ATLANTA — Thermoformer ITW Dacco boosted capacity last month for heavy-gauge packaging, such as plastic trays for the auto industry, and plans to add an in-line roll-fed machine for high-speed, high-volume applications by early next year.
Dacco, which became part of the Illinois Tool Works family about a year ago, operates out of a 65,000-square-foot plant in Mechanicsburg, Pa., where it has ``ample room for expansion,'' according to Dacco sales manager Jeff Casper. The company mainly vacuum forms thin-gauge shipping trays, multicavity tubes, slide packs and clamshells of PVC and glycol-modified PET, including static-dissipative and conductive materials. It also forms some stouter, heavier-gauge packaging, from 0.080 to one-quarter inch, out of polystyrene and ABS.
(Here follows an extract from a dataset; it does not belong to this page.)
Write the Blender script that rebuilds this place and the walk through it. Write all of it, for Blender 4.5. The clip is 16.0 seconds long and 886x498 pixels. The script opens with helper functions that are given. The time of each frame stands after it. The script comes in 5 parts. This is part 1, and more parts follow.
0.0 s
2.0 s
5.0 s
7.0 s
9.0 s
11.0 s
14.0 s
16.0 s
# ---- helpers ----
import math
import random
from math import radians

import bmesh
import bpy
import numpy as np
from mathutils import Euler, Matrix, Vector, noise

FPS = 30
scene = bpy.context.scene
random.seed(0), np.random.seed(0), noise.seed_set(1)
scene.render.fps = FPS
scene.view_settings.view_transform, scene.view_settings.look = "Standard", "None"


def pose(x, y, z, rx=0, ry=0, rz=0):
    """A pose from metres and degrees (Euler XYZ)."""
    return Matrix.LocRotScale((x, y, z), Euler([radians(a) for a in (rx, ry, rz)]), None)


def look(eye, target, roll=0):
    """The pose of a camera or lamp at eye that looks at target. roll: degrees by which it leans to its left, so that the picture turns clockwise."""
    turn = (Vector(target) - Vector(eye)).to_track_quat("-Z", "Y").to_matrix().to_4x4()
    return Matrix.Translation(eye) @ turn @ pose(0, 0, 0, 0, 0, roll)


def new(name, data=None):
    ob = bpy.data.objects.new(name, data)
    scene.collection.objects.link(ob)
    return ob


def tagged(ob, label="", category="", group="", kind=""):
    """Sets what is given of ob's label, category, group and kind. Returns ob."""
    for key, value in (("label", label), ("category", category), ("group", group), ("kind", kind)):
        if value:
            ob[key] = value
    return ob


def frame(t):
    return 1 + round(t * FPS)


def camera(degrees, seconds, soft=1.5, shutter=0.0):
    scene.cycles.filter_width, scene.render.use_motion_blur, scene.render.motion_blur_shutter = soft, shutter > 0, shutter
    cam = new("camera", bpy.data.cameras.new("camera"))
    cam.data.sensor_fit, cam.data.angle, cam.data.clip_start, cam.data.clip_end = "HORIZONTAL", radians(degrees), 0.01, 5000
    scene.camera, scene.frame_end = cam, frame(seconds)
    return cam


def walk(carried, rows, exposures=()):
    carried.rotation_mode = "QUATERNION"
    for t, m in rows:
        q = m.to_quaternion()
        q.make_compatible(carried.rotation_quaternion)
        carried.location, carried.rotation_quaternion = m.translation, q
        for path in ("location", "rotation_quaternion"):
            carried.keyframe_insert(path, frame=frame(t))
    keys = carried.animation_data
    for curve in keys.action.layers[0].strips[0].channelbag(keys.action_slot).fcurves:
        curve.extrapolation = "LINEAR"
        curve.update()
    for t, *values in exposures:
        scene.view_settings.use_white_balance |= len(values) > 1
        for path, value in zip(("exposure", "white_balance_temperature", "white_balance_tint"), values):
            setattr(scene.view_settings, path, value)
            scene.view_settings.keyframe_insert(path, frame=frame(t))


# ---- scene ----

Casper would not disclose Dacco's investment or the supplier for the new cut-sheet machine. Besides increasing heavy-gauge capacity, the equipment will let the firm ``prototype new molds a lot more quickly, as opposed to the redundant setup with an in-line machine,'' he said in a recent telephone interview.
Dacco disclosed the expansion Sept. 15 at the Society of Plastics Engineers Thermoforming Division conference in Atlanta.
At Mechanicsburg, Dacco operates multiple in-line machines and will target the one to be installed in early 1998 at high-volume packaging trays and clamshells mainly for the electronics market, Casper said. He noted that the company is ``out to widen the customer base'' for clamshells for printed circuit boards through an aggressive marketing campaign.
Dacco, which employs about 80, does not expect the expansions to create any jobs.